Collect each line containing "radians".
>>>>>
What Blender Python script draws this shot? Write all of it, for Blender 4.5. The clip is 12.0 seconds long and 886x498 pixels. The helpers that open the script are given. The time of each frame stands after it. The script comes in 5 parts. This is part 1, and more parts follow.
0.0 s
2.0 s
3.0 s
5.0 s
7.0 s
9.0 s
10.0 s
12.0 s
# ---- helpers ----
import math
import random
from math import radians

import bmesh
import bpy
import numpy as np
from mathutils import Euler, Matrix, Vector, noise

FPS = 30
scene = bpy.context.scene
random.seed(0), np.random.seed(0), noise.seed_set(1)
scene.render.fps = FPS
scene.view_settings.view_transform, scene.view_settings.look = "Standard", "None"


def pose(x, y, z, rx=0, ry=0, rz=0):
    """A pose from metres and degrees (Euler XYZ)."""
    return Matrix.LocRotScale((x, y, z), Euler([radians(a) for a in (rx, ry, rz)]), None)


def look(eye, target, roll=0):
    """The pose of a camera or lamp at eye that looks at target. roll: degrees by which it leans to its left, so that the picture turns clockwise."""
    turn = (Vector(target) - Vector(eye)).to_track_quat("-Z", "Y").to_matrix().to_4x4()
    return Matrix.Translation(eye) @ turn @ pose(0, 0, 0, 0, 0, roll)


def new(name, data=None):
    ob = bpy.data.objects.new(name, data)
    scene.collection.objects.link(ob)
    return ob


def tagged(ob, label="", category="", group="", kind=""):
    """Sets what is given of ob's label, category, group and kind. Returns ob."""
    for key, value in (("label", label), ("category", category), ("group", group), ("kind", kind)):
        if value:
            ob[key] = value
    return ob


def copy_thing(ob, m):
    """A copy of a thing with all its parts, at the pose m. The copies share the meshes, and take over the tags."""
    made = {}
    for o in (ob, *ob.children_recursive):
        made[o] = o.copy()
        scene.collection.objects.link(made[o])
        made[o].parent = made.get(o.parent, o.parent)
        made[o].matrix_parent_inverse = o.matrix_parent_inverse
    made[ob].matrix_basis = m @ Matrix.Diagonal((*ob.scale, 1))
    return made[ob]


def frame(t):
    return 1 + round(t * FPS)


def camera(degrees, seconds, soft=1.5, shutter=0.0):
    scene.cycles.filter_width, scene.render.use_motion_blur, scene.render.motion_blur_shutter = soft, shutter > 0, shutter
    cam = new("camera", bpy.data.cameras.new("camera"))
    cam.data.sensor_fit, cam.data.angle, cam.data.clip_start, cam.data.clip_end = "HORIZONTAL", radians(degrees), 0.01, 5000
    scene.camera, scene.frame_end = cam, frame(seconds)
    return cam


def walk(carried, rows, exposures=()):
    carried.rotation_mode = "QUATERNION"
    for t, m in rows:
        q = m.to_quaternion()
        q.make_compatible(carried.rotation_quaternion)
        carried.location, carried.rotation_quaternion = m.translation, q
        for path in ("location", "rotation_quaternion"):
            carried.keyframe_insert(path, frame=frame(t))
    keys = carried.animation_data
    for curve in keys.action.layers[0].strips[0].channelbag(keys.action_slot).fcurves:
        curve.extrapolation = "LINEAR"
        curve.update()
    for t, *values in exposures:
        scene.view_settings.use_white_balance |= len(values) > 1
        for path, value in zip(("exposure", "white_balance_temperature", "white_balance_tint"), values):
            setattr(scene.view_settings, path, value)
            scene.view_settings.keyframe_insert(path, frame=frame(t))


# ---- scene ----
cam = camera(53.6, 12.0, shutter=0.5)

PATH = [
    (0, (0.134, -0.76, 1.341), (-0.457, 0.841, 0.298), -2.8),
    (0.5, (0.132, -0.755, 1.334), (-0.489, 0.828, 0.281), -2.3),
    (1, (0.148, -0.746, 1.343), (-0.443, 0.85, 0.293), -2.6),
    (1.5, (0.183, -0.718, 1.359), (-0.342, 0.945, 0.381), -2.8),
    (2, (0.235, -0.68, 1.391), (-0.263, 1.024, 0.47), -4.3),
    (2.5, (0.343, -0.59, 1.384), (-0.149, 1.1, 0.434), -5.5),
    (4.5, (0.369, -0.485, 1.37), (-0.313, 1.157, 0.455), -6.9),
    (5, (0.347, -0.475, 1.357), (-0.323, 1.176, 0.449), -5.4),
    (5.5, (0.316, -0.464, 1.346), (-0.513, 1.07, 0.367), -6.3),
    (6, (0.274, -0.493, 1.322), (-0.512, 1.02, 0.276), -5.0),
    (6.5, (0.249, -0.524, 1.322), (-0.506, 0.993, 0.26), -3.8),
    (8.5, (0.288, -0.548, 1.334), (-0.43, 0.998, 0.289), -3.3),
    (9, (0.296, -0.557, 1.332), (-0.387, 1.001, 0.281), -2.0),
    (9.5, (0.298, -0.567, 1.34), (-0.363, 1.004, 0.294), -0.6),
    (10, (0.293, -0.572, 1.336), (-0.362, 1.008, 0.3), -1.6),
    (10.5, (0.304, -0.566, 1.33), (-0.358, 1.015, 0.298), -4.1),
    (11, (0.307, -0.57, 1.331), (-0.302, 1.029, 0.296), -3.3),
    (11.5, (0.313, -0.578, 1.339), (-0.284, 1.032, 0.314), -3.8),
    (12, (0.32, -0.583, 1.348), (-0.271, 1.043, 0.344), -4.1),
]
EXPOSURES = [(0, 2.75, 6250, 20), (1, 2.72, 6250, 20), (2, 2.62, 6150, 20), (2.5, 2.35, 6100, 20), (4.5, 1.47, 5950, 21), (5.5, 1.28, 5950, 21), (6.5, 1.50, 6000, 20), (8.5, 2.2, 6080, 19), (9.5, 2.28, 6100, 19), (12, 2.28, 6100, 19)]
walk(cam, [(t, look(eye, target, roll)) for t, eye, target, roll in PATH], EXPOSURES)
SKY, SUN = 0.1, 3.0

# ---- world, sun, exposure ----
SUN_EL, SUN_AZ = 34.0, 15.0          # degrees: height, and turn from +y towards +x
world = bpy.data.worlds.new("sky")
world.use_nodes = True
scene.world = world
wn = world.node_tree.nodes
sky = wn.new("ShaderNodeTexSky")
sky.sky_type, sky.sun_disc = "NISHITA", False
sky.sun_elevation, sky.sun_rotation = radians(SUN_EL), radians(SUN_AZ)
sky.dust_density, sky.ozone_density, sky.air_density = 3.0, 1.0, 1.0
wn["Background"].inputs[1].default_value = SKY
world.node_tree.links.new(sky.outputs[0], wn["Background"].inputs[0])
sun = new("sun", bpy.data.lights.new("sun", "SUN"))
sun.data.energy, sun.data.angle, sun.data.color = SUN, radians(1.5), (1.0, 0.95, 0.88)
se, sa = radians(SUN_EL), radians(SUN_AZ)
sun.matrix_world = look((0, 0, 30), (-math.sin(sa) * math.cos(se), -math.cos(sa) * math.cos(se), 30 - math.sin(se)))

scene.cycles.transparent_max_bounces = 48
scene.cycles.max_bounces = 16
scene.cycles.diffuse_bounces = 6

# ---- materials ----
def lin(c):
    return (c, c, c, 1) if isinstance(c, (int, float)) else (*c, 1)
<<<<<
>>>>>
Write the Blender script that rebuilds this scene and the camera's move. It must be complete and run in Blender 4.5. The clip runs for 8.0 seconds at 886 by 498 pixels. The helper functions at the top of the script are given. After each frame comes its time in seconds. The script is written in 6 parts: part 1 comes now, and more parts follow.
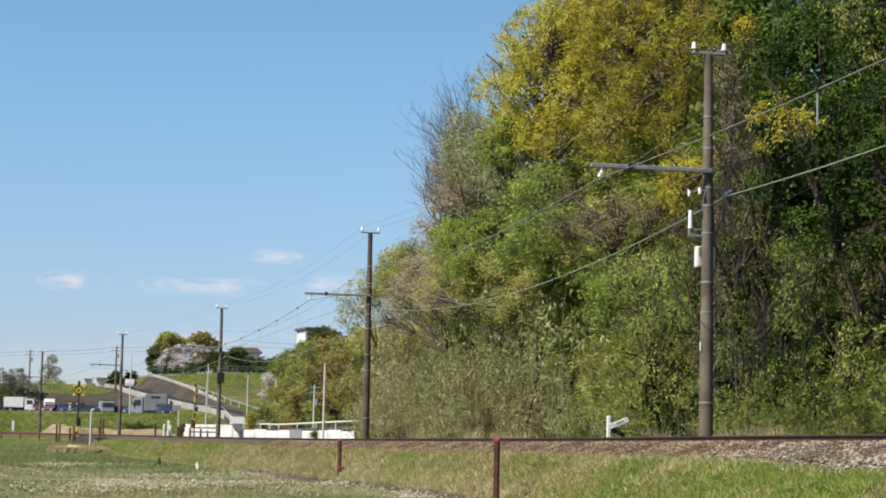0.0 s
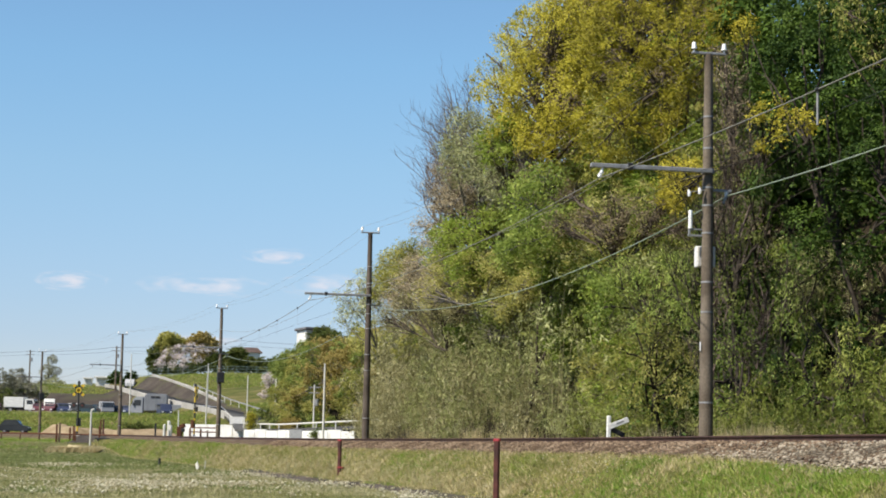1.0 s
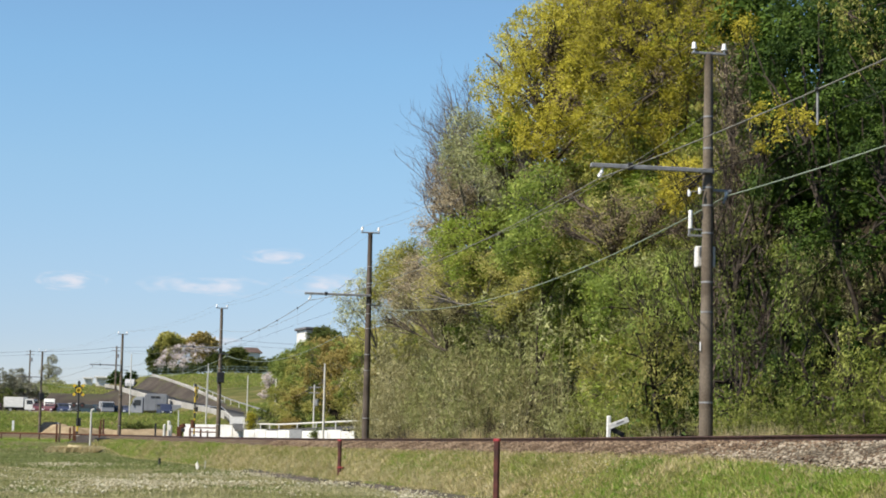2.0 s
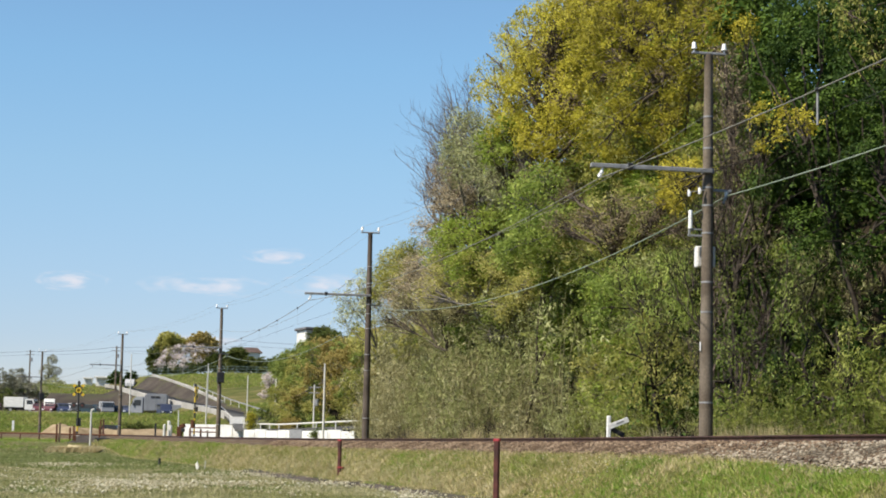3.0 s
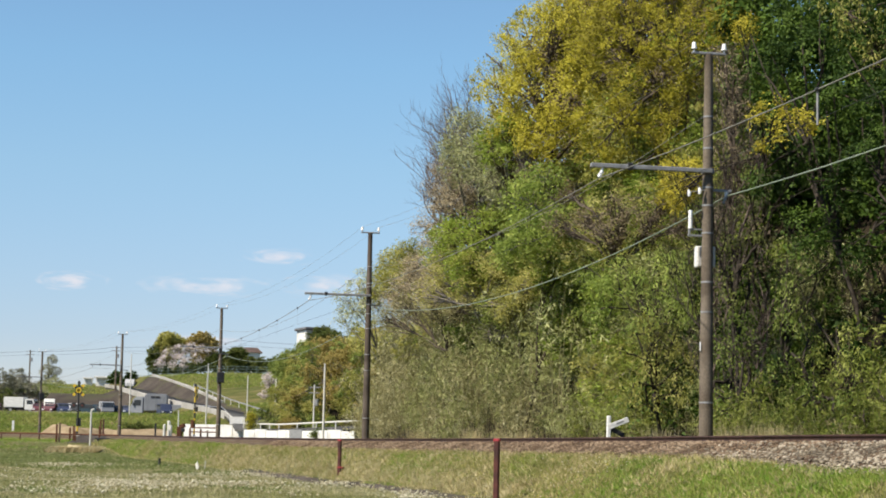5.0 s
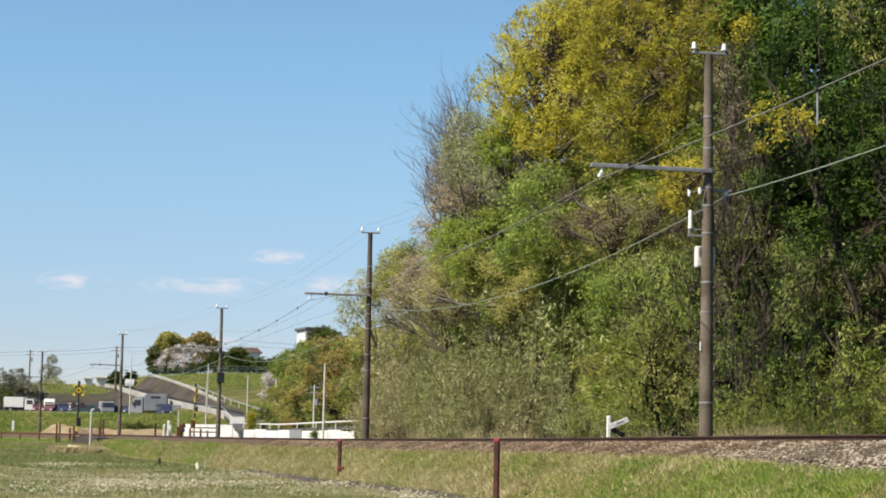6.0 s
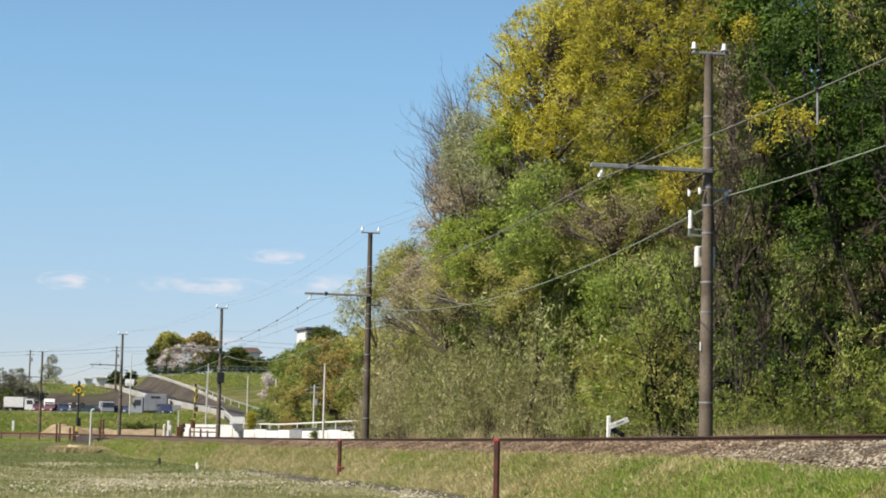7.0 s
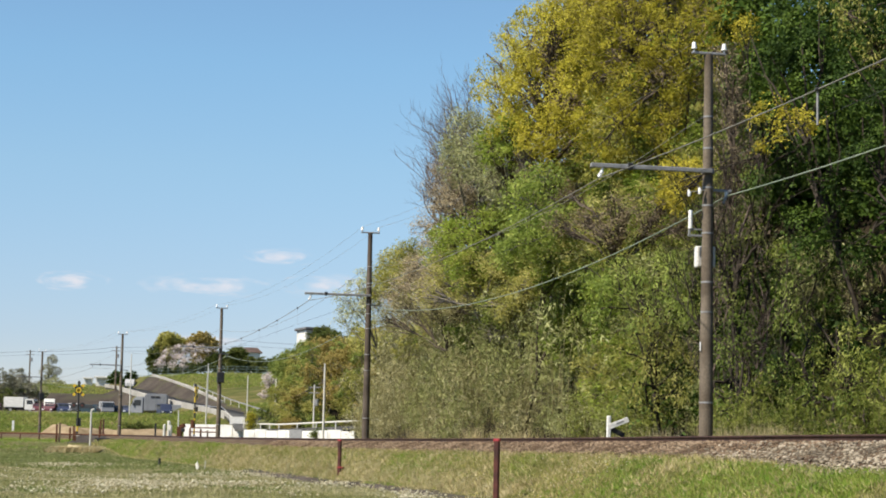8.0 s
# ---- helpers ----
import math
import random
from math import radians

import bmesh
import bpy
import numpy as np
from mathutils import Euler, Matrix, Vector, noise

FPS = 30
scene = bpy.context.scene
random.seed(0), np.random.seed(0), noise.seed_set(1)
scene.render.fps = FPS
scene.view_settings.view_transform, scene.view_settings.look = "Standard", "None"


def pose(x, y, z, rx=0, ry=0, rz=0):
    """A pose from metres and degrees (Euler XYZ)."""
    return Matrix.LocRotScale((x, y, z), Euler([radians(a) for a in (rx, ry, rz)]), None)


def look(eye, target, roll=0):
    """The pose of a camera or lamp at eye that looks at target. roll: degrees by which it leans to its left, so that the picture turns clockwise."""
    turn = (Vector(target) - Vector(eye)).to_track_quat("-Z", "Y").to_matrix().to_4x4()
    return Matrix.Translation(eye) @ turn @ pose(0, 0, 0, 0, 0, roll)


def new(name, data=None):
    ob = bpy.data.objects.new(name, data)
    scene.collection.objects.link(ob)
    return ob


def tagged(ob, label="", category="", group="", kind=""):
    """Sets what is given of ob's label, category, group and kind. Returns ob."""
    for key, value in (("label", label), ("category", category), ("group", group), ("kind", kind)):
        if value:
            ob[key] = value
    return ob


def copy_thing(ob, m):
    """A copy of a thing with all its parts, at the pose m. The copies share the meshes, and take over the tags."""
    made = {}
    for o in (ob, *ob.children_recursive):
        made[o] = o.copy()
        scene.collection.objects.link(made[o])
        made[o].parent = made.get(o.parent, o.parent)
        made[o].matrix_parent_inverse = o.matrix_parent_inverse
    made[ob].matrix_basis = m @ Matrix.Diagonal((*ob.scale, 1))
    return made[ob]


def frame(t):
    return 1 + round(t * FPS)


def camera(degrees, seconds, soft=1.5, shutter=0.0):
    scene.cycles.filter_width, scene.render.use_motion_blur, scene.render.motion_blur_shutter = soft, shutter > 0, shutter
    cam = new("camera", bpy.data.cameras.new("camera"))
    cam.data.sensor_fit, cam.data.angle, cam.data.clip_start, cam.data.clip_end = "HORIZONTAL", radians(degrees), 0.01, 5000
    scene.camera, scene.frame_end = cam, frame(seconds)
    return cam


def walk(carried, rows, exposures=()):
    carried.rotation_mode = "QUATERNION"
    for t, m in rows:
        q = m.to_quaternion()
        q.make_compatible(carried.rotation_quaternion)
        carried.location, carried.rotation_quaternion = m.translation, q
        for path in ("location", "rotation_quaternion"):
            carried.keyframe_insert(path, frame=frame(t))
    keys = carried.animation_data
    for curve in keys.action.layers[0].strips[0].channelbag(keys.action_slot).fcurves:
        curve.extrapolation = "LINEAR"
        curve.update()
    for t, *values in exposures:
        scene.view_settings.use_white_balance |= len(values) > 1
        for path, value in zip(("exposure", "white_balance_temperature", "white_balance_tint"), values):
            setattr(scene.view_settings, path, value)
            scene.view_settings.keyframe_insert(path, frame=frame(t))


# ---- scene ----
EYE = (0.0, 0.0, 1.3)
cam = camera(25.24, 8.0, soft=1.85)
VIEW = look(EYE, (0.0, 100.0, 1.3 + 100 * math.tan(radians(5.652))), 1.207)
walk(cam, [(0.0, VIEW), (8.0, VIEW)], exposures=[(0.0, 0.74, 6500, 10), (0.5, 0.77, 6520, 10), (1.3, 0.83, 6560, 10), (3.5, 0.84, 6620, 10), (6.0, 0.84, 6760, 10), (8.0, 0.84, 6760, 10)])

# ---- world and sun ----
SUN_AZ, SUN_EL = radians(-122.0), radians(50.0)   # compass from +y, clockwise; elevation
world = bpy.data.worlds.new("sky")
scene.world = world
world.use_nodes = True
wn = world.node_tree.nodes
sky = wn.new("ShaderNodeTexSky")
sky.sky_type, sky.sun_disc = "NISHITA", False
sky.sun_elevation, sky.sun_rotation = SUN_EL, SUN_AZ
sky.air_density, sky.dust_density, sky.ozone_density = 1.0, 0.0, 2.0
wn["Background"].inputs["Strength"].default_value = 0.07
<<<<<
>>>>>
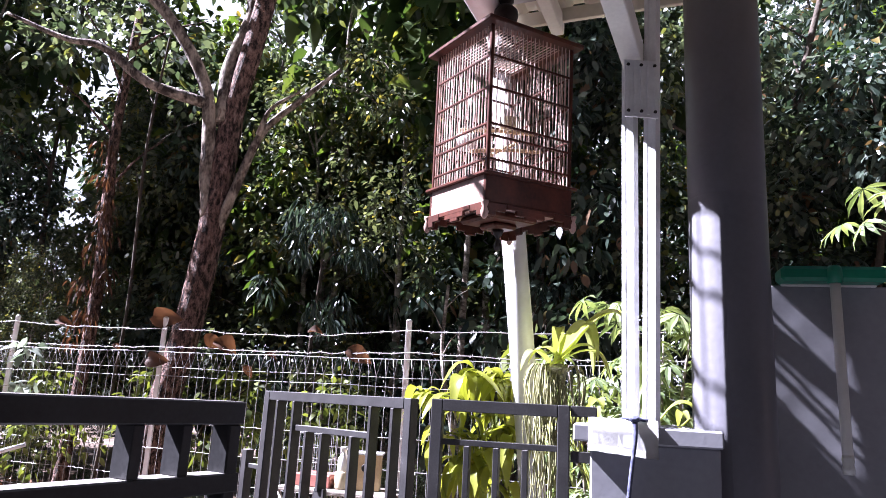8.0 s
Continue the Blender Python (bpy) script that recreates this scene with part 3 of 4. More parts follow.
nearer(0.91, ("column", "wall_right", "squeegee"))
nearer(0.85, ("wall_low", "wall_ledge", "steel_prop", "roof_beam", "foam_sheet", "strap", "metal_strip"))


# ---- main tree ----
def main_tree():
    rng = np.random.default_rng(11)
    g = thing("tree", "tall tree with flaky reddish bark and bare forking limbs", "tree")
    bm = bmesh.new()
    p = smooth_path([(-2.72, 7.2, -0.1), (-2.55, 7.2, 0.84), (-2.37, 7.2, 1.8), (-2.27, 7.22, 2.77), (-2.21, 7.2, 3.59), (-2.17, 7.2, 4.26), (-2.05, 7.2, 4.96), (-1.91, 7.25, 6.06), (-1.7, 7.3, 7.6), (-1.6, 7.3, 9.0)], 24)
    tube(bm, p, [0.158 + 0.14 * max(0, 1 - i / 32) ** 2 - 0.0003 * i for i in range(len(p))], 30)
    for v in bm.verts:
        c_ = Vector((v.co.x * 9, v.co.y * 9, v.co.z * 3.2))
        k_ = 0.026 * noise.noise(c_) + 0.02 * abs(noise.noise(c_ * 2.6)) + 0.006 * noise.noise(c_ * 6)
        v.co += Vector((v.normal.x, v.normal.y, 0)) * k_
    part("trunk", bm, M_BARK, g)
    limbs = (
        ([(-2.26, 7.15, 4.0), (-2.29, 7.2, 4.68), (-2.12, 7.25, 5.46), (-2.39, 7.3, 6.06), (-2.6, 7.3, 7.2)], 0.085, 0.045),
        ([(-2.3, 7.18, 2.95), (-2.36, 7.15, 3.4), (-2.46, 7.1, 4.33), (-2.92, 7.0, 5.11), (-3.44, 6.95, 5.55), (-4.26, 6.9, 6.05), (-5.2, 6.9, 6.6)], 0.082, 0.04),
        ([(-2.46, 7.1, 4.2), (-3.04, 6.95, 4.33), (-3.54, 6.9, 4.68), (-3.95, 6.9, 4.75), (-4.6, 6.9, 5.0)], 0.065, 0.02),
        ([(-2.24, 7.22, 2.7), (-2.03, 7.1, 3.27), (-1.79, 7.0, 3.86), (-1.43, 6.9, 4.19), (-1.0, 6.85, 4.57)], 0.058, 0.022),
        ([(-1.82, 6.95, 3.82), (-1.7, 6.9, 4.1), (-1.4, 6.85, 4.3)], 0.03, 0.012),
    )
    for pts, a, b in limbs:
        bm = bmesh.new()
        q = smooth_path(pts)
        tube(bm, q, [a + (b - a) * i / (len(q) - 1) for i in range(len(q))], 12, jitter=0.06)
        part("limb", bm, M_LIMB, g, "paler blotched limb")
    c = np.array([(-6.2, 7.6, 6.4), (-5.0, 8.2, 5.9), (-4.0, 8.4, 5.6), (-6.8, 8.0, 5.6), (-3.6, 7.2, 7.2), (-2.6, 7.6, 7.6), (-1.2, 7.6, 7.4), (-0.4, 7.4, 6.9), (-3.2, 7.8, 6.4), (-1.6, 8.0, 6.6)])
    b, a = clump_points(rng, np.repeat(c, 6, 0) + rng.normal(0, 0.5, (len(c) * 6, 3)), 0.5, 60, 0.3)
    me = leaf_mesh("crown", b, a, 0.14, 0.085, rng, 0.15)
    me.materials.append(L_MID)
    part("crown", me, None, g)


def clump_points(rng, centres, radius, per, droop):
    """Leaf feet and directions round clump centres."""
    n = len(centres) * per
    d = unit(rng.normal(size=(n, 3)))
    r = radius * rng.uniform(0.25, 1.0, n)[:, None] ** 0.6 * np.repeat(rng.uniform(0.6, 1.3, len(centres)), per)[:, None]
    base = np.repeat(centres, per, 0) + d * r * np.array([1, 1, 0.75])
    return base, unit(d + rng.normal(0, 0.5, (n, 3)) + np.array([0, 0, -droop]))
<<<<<
**EXPECTED OUTPUT:**
from math import radians
    return Matrix.LocRotScale((x, y, z), Euler([radians(a) for a in (rx, ry, rz)]), None)
    cam.data.sensor_fit, cam.data.angle, cam.data.clip_start, cam.data.clip_end = "HORIZONTAL", radians(degrees), 0.01, 5000
sky.sun_elevation, sky.sun_rotation = radians(SUN_EL), radians(SUN_AZ)
sun.data.energy, sun.data.angle, sun.data.color = SUN, radians(1.5), (1.0, 0.95, 0.88)
se, sa = radians(SUN_EL), radians(SUN_AZ)
from math import radians
    return Matrix.LocRotScale((x, y, z), Euler([radians(a) for a in (rx, ry, rz)]), None)
    cam.data.sensor_fit, cam.data.angle, cam.data.clip_start, cam.data.clip_end = "HORIZONTAL", radians(degrees), 0.01, 5000
VIEW = look(EYE, (0.0, 100.0, 1.3 + 100 * math.tan(radians(5.652))), 1.207)
SUN_AZ, SUN_EL = radians(-122.0), radians(50.0)   # compass from +y, clockwise; elevation